No início dos anos 1980, na antiga União Soviética, a escritora e jornalista bielorussa Svetlana Aleksiévitch começou a recolher depoimentos de ex-combatentes da II Guerra Mundial. Em um regime que sufocava qualquer manifestação que destoasse do patriotismo triunfante e laudatório, a jornalista queria contar a história da guerra a partir de personagens anônimos. Só não sabia exatamente como.
Foi então que topou com um livro chamado Eu Venho de uma Vila em Chamas, composto pelas vozes de pessoas comuns submetidas a situações excepcionais. “Achei o que estava procurando”, conta a ganhadora do Nobel de Literatura de 2015 no prefácio do seu livro A Guerra não Tem Rosto de Mulher (1985), coleção de depoimentos que transportam o leitor para a realidade menos épica do front. “O que nos parece mais interessante e próximo não são os grandes feitos e o heroísmo, mas aquilo que é pequeno e humano.”

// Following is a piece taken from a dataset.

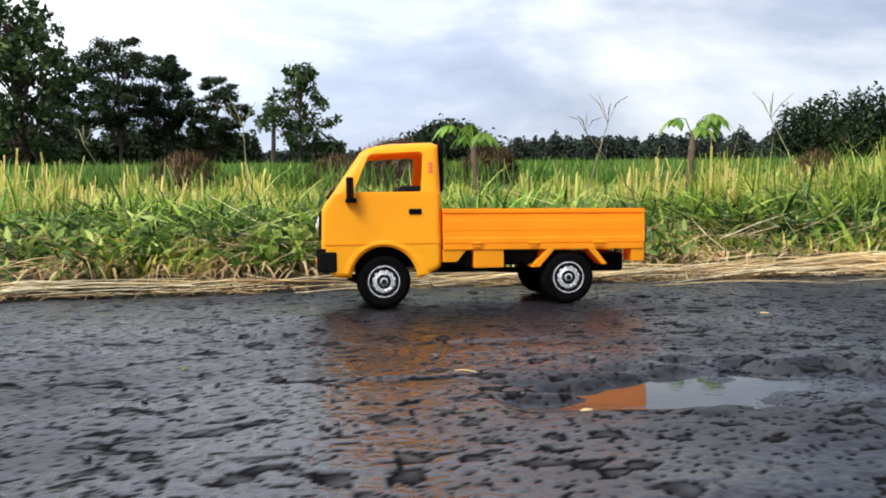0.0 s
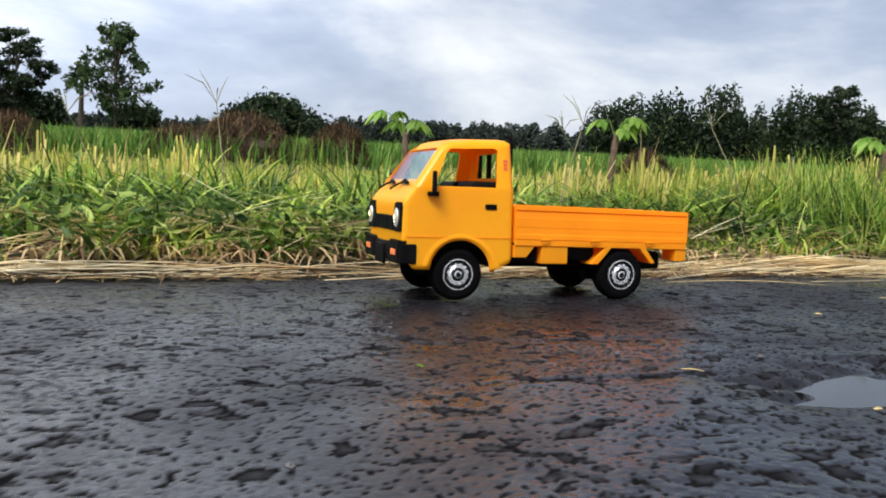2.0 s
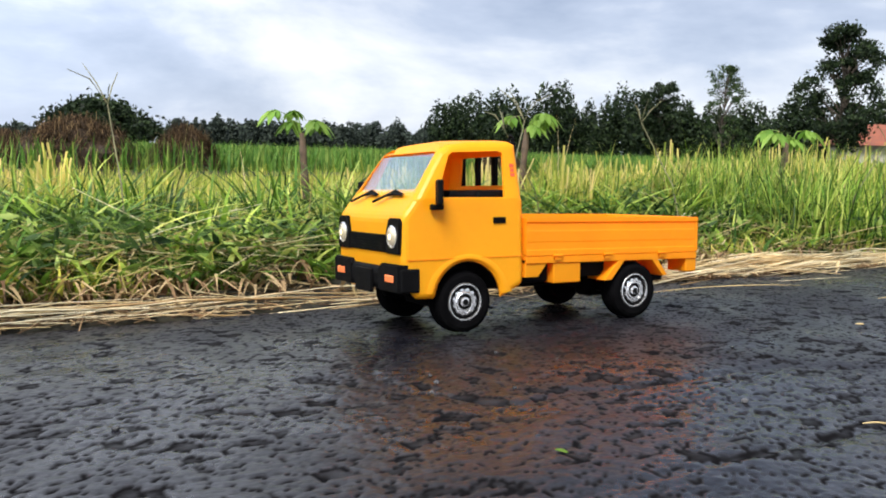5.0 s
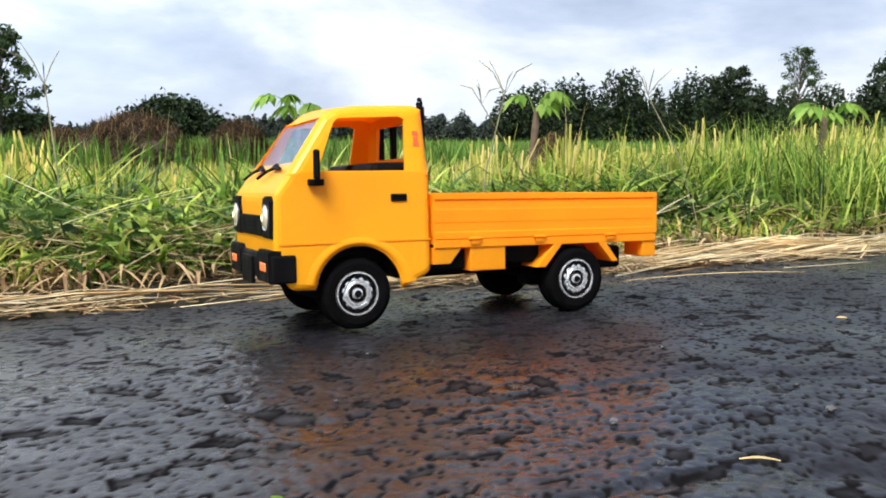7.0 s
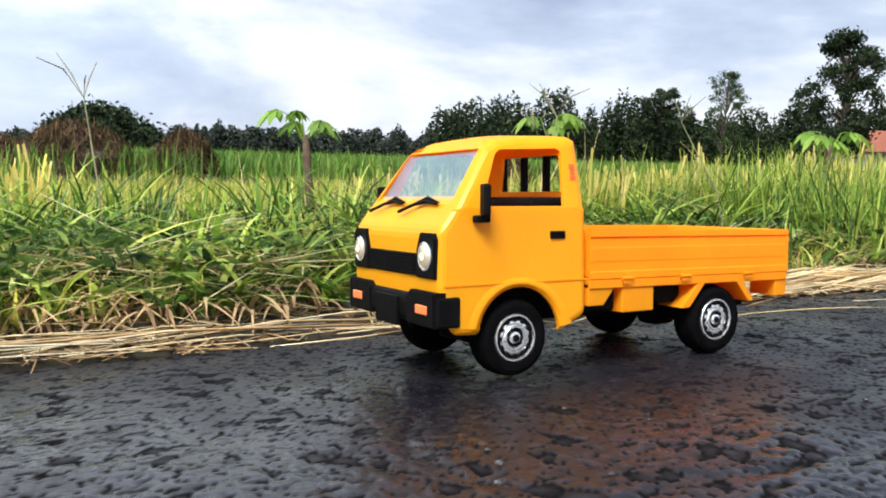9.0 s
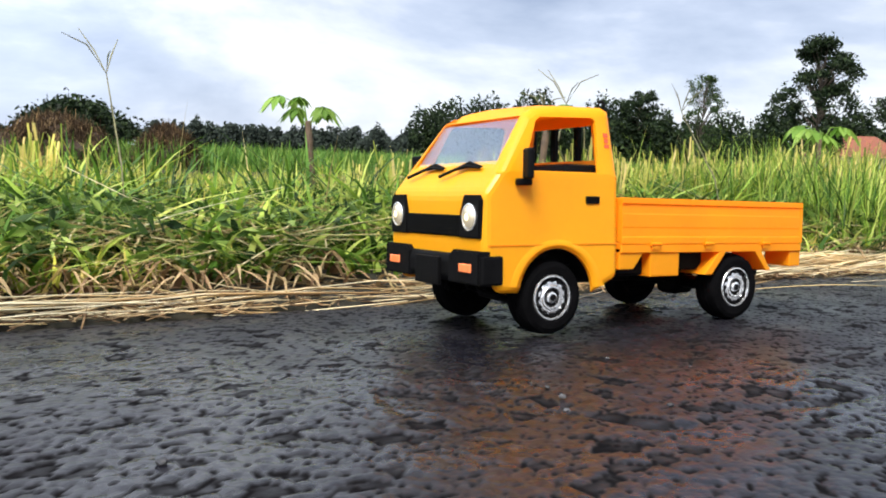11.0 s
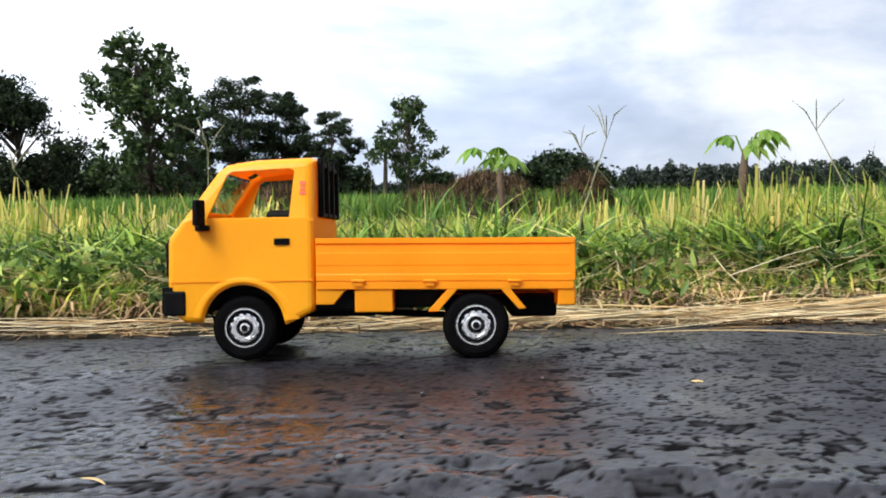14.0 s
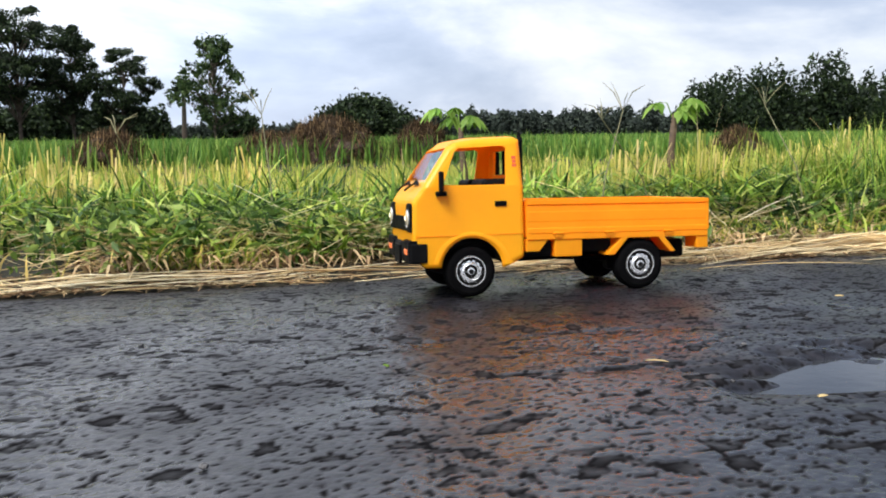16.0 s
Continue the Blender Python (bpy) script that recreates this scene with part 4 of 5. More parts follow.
def palm(az, dist, height, seed):
    r = np.random.default_rng(seed)
    t = new("palm_tree")
    tagged(t, "distant palm tree with drooping fronds", "tree")
    x, y = polar(az, dist)
    t.location = (x, y, -0.12)
    bm = bmesh.new()
    tube(bm, [(0, 0, 0), (0.1, 0, height * 0.5), (0.15, 0, height * 0.82)], [0.28, 0.22, 0.18], 8)
    part("trunk", bm, BARK, t)
    cs = []
    for i in range(30):
        a = r.uniform(0, 2 * math.pi)
        e = r.uniform(-0.5, 1.2)
        L = height * 0.30
        for k in np.linspace(0.1, 1, 26):
            q = np.array([math.cos(a) * math.cos(e) * L * k, math.sin(a) * math.cos(e) * L * k, math.sin(e) * L * k - 0.45 * L * k * k])
            cs.append(q + r.normal(size=3) * 0.10 * (1.2 - k) + np.array([0.15, 0, height * 0.82]))
    leaves_mesh("crown", np.array(cs), 0.32, TREE_DARK, t, seed + 1, 0.25)


def woods(name, az0, az1, dist, h0, h1, seed, label, material, depth=18, dens=1.0, leaf=0.5):
    """Far woodland as one mass of leaf clumps with an uneven top."""
    r = np.random.default_rng(seed)
    cs = []
    az = az0
    while az < az1:
        d = dist + r.uniform(-0.5, 0.5) * depth
        h = r.uniform(h0, h1)
        w = h * r.uniform(0.22, 0.42)
        x, y = polar(az, d)
        n = int(420 * dens)
        p = r.normal(size=(n, 3))
        p *= (r.uniform(0, 1, n) ** 0.4 / np.linalg.norm(p, axis=1))[:, None]
        lump = 1 + 0.25 * np.sin(p[:, :1] * 5 + az) * np.cos(p[:, 1:2] * 4)
        cs.append(np.array([x, y, h * 0.46 - 0.3]) + p * lump * np.array([w, w, h * 0.56]))
        az += math.degrees(w * r.uniform(0.35, 0.8) / d)
    tagged(leaves_mesh(name, np.concatenate(cs), leaf, material, None, seed + 1), label, "woods", kind="stuff")


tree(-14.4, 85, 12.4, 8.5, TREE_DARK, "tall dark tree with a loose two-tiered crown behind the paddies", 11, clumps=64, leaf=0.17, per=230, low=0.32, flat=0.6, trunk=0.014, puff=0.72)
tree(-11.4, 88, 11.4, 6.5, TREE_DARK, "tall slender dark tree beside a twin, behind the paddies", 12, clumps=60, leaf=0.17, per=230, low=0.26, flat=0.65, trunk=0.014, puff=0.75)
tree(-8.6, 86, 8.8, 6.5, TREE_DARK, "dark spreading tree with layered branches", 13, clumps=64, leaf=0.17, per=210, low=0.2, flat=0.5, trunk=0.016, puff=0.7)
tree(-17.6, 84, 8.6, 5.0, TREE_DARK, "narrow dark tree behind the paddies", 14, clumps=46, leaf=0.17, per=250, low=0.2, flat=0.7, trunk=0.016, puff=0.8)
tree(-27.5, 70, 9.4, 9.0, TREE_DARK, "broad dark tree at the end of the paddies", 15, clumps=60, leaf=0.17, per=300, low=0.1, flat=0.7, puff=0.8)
tree(-31.5, 62, 7.0, 7.0, TREE_MID, "round green tree at the end of the paddies", 19, clumps=60, leaf=0.15, per=160, low=0.1, flat=0.8, puff=0.7)
palm(-4.8, 90, 6.6, 16)
tree(7.0, 150, 6.4, 18, TREE_DARK, "far dome-shaped dark tree clump on the horizon", 17, clumps=120, leaf=0.42, per=190, low=0.02, flat=0.8, trunk=0.02, puff=0.7)
tree(-1.5, 150, 4.4, 8, TREE_DARK, "far low round tree on the horizon", 18, clumps=20, leaf=0.5, per=140, low=0.1)
tree(-3.2, 34, 4.3, 3.3, TREE_MID, "young leafy tree standing alone in the field", 21, clumps=95, leaf=0.10, per=42, low=0.2, flat=1.0, trunk=0.012, puff=0.45)
tree(-20.0, 42, 8.2, 6.6, TREE_MID, "bushy green tree with upright leafy branches in the field", 22, clumps=150, leaf=0.17, per=46, low=0.08, flat=1.0, trunk=0.014, puff=0.42)
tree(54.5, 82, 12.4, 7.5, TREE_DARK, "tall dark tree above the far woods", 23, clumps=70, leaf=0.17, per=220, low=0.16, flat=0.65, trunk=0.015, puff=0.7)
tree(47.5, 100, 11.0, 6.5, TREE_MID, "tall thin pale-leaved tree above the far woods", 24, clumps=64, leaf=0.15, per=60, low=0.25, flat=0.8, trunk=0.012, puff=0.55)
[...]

Os relatos que a repórter Larissa Roso vem publicando em seu perfil no Twitter (@larissaroso) nas últimas semanas filiam-se à linhagem de narrativas que colocam o que é “pequeno e humano” sob uma lente de aumento - com a diferença de que estão vindo à luz enquanto os soldados ainda estão nas trincheiras e o número de baixas não para de crescer. Depois de passar quase um ano cobrindo a pandemia nas páginas de Zero Hora, Larissa entrou em férias justamente quando sua vila foi tomada pelas chamas: seu último dia de trabalho foi no final de semana em que metade do Estado entrou em bandeira preta. O bom senso sugeria que a repórter descansasse antes de voltar ao front da redação, mas Larissa não conseguiu. Usando as armas que tinha à disposição, a escrita e a escuta, decidiu voltar ao combate.
Narradas por médicos, enfermeiros e técnicos de enfermagem, as histórias que Larissa tem postado no Twitter colocam em primeiro plano os sentimentos que vêm à tona quando a morte deixa de ser uma abstração: o terror nos olhos de um paciente, as despedidas, a exaustão psicológica. O objetivo não é apenas comover os leitores, mas levá-los a agir - e reagir.
Muitos de nós talvez tenham, no futuro, a chance de transformar a experiência de viver em uma vila em chamas em memórias. Este é o momento de decidir se queremos ser lembrados como bombeiros ou como incendiários.